* **INFORMATION SHOWN**:
^^^^^^^^
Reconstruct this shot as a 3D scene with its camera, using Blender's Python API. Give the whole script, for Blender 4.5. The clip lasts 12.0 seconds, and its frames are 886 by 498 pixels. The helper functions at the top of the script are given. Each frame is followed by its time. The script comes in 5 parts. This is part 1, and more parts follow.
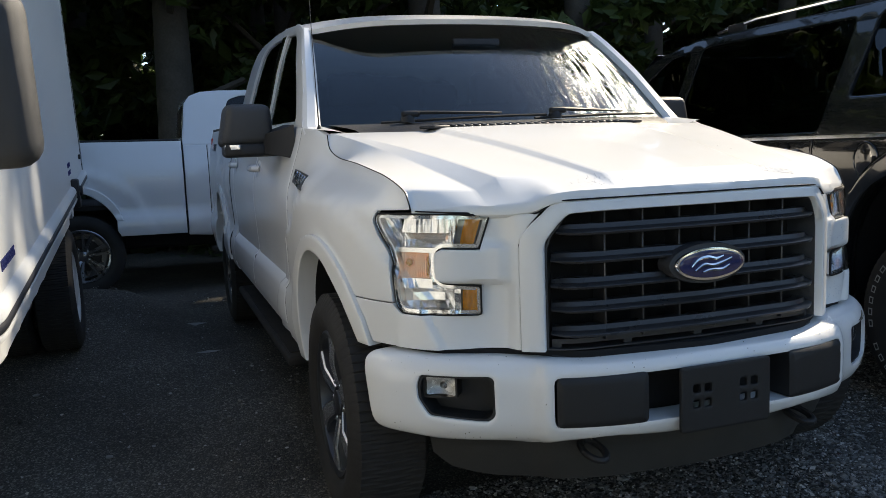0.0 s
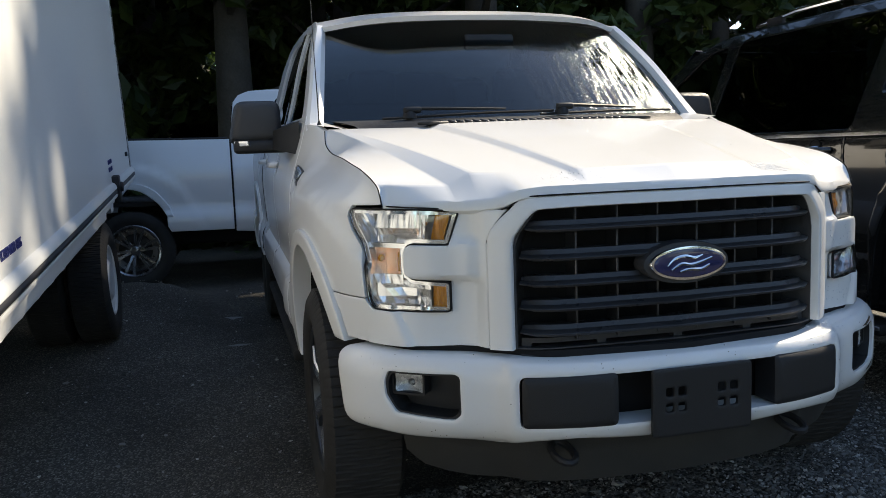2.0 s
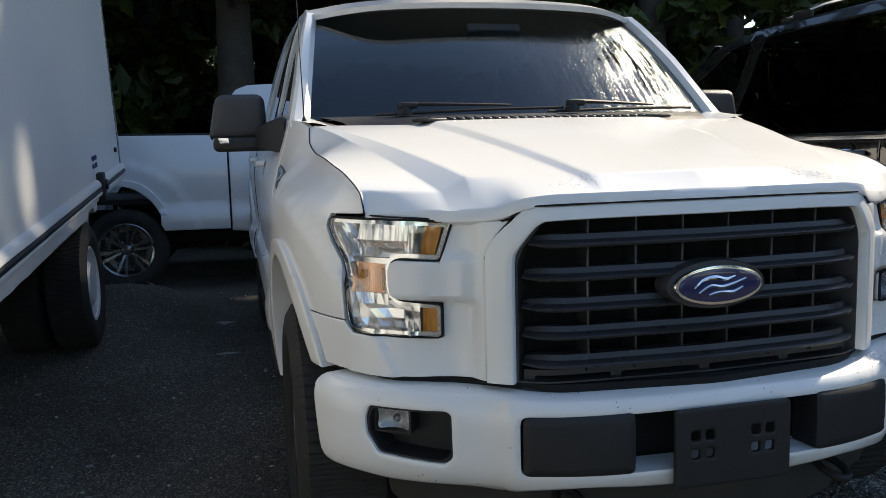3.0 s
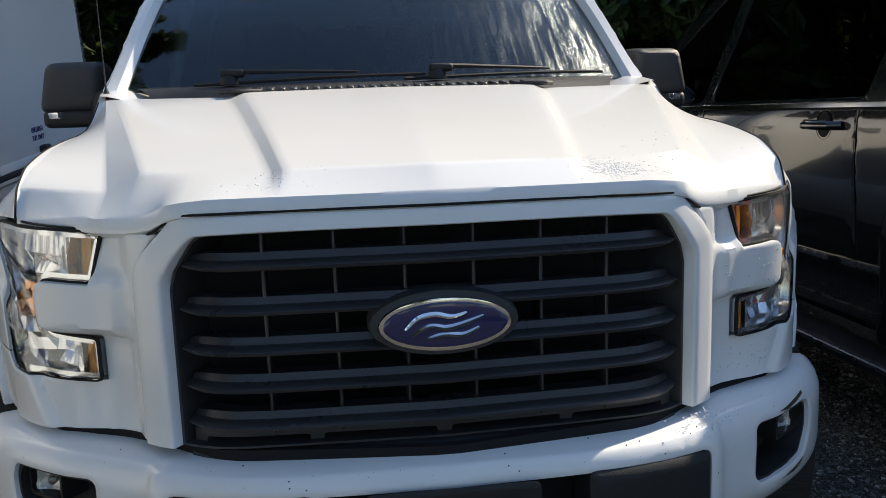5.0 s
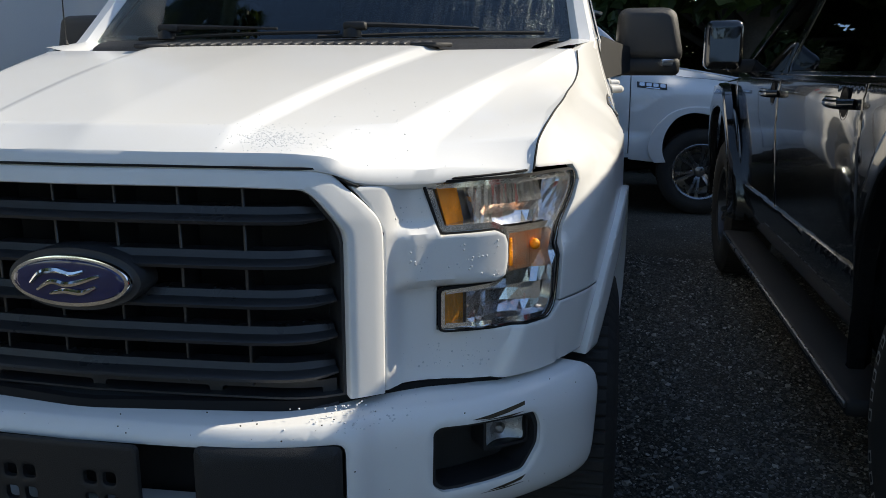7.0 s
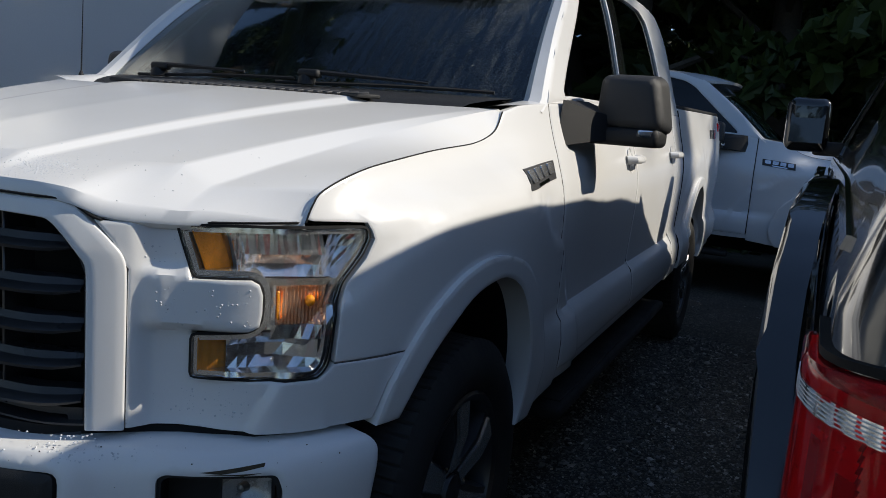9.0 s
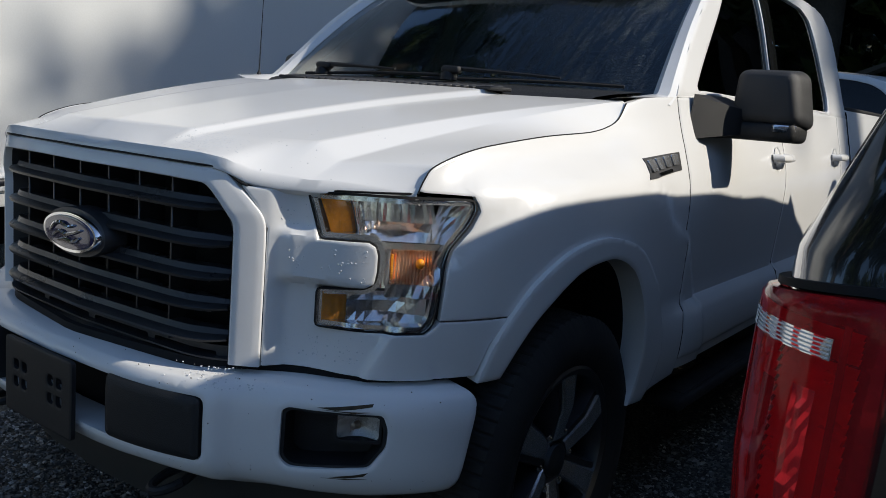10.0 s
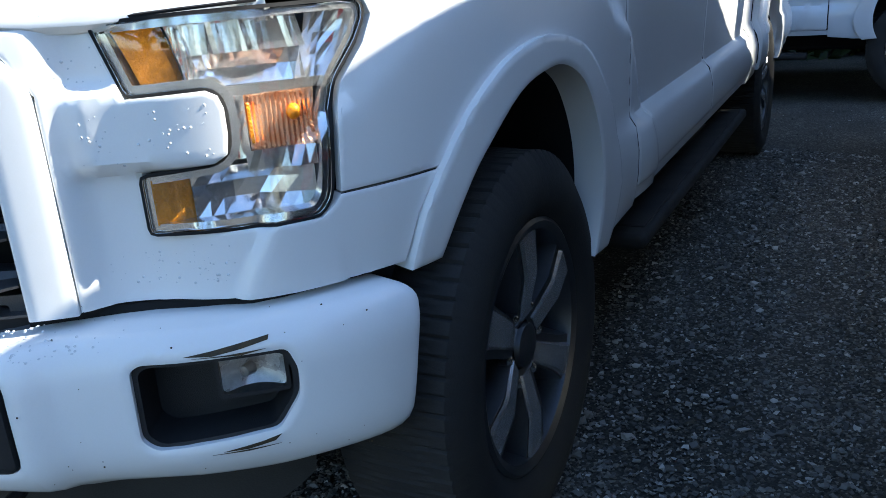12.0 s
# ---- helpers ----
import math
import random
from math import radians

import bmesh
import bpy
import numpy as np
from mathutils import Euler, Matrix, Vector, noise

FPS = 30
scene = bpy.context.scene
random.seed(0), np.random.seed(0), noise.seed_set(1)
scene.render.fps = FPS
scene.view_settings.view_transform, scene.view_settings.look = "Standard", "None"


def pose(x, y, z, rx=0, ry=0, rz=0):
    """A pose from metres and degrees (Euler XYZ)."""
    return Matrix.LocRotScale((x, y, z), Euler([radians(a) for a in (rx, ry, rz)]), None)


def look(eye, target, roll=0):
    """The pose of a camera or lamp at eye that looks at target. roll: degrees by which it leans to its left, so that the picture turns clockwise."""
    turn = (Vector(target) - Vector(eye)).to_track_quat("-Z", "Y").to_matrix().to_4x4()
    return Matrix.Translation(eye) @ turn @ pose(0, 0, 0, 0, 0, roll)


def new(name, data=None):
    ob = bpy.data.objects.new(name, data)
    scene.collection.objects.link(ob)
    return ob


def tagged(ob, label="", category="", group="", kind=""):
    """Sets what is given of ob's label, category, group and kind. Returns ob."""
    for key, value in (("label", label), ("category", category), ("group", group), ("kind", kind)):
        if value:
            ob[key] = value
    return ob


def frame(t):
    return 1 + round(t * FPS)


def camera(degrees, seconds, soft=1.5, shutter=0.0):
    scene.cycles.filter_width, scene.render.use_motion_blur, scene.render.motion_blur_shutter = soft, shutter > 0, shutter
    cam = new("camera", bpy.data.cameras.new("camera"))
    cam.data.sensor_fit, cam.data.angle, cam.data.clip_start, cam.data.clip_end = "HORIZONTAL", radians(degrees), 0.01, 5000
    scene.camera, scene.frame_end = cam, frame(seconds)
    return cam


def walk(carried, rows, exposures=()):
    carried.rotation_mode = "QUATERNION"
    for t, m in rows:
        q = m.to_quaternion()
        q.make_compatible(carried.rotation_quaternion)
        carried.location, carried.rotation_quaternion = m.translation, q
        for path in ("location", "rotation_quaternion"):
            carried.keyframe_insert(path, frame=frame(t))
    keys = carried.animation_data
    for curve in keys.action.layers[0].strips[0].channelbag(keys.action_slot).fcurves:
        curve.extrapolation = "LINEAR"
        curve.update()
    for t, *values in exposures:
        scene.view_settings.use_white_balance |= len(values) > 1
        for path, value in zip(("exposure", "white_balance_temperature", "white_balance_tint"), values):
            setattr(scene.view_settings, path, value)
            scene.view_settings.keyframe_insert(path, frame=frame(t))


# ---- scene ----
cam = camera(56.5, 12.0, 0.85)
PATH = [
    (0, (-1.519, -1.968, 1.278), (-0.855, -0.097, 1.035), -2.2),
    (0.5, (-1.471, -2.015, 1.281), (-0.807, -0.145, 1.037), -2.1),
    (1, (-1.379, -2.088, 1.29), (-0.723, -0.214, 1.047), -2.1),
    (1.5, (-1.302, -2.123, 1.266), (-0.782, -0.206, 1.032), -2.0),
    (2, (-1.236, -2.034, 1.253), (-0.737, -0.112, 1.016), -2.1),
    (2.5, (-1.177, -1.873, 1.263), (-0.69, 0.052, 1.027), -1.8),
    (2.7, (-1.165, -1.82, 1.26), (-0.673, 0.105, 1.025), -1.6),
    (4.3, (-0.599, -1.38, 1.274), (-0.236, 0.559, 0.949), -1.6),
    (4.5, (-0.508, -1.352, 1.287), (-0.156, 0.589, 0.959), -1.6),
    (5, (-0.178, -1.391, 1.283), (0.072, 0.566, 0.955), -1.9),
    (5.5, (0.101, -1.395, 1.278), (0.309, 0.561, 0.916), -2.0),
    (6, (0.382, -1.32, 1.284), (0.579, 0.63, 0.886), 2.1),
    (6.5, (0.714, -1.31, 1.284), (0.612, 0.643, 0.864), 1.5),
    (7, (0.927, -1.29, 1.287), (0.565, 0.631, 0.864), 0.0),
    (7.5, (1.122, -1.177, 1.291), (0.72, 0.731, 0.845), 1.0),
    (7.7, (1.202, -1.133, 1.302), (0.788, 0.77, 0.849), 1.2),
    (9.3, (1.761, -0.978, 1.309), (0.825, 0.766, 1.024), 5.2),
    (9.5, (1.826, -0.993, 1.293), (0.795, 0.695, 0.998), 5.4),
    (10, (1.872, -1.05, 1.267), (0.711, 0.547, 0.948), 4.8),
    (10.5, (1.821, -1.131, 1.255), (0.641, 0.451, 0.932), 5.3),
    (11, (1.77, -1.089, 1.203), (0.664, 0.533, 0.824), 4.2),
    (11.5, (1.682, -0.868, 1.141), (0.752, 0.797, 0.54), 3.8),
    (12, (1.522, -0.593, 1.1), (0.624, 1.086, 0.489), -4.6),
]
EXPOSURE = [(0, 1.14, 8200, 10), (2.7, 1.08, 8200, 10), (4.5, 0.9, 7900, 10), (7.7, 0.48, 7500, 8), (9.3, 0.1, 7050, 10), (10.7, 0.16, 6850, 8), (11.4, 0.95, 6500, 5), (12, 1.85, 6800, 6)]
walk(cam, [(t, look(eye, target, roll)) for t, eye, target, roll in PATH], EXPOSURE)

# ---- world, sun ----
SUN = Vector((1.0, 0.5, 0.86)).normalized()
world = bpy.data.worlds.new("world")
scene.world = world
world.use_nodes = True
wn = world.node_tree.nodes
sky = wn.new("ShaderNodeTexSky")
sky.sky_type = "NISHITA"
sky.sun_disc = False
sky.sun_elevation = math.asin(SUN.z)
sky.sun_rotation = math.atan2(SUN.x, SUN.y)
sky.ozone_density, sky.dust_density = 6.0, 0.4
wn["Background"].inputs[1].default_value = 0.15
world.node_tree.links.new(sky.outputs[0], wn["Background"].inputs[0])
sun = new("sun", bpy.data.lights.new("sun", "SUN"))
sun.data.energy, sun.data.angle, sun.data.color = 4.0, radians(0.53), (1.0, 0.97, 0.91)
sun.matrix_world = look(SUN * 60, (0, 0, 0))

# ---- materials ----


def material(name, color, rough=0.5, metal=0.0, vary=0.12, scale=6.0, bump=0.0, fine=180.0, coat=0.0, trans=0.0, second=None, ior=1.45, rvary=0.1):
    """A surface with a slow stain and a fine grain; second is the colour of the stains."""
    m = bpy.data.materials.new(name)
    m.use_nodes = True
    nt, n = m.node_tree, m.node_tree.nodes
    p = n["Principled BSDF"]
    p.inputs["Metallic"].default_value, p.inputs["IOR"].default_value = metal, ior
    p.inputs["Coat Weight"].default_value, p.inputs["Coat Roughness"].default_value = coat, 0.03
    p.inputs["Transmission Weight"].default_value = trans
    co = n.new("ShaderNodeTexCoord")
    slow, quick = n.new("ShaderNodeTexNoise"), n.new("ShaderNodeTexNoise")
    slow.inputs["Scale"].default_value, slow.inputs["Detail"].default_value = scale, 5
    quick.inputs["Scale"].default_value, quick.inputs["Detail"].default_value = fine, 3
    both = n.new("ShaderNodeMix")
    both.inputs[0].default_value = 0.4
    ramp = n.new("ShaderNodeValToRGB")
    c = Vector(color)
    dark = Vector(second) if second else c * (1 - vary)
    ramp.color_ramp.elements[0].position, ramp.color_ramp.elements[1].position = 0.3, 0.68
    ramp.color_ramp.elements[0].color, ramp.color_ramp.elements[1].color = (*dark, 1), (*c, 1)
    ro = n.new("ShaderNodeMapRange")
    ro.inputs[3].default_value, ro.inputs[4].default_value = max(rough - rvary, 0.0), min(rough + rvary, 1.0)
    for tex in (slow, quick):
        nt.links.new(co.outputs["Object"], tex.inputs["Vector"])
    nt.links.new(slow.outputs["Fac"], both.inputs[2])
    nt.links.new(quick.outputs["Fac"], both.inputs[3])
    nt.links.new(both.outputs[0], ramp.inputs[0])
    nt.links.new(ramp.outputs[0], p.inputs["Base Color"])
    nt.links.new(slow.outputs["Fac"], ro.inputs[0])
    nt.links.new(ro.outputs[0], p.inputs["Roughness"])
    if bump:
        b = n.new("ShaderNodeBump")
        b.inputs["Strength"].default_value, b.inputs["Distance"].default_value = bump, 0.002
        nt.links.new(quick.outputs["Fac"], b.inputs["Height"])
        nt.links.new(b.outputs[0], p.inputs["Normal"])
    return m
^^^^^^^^
Extract verbatim only those lines that run from the line with "pose from metres" to the line with "scene.view_settings.keyframe_insert(path, frame=frame(t))", inclusive.

    """A pose from metres and degrees (Euler XYZ)."""
    return Matrix.LocRotScale((x, y, z), Euler([radians(a) for a in (rx, ry, rz)]), None)


def look(eye, target, roll=0):
    """The pose of a camera or lamp at eye that looks at target. roll: degrees by which it leans to its left, so that the picture turns clockwise."""
    turn = (Vector(target) - Vector(eye)).to_track_quat("-Z", "Y").to_matrix().to_4x4()
    return Matrix.Translation(eye) @ turn @ pose(0, 0, 0, 0, 0, roll)


def new(name, data=None):
    ob = bpy.data.objects.new(name, data)
    scene.collection.objects.link(ob)
    return ob


def tagged(ob, label="", category="", group="", kind=""):
    """Sets what is given of ob's label, category, group and kind. Returns ob."""
    for key, value in (("label", label), ("category", category), ("group", group), ("kind", kind)):
        if value:
            ob[key] = value
    return ob


def frame(t):
    return 1 + round(t * FPS)


def camera(degrees, seconds, soft=1.5, shutter=0.0):
    scene.cycles.filter_width, scene.render.use_motion_blur, scene.render.motion_blur_shutter = soft, shutter > 0, shutter
    cam = new("camera", bpy.data.cameras.new("camera"))
    cam.data.sensor_fit, cam.data.angle, cam.data.clip_start, cam.data.clip_end = "HORIZONTAL", radians(degrees), 0.01, 5000
    scene.camera, scene.frame_end = cam, frame(seconds)
    return cam


def walk(carried, rows, exposures=()):
    carried.rotation_mode = "QUATERNION"
    for t, m in rows:
        q = m.to_quaternion()
        q.make_compatible(carried.rotation_quaternion)
        carried.location, carried.rotation_quaternion = m.translation, q
        for path in ("location", "rotation_quaternion"):
            carried.keyframe_insert(path, frame=frame(t))
    keys = carried.animation_data
    for curve in keys.action.layers[0].strips[0].channelbag(keys.action_slot).fcurves:
        curve.extrapolation = "LINEAR"
        curve.update()
    for t, *values in exposures:
        scene.view_settings.use_white_balance |= len(values) > 1
        for path, value in zip(("exposure", "white_balance_temperature", "white_balance_tint"), values):
            setattr(scene.view_settings, path, value)
            scene.view_settings.keyframe_insert(path, frame=frame(t))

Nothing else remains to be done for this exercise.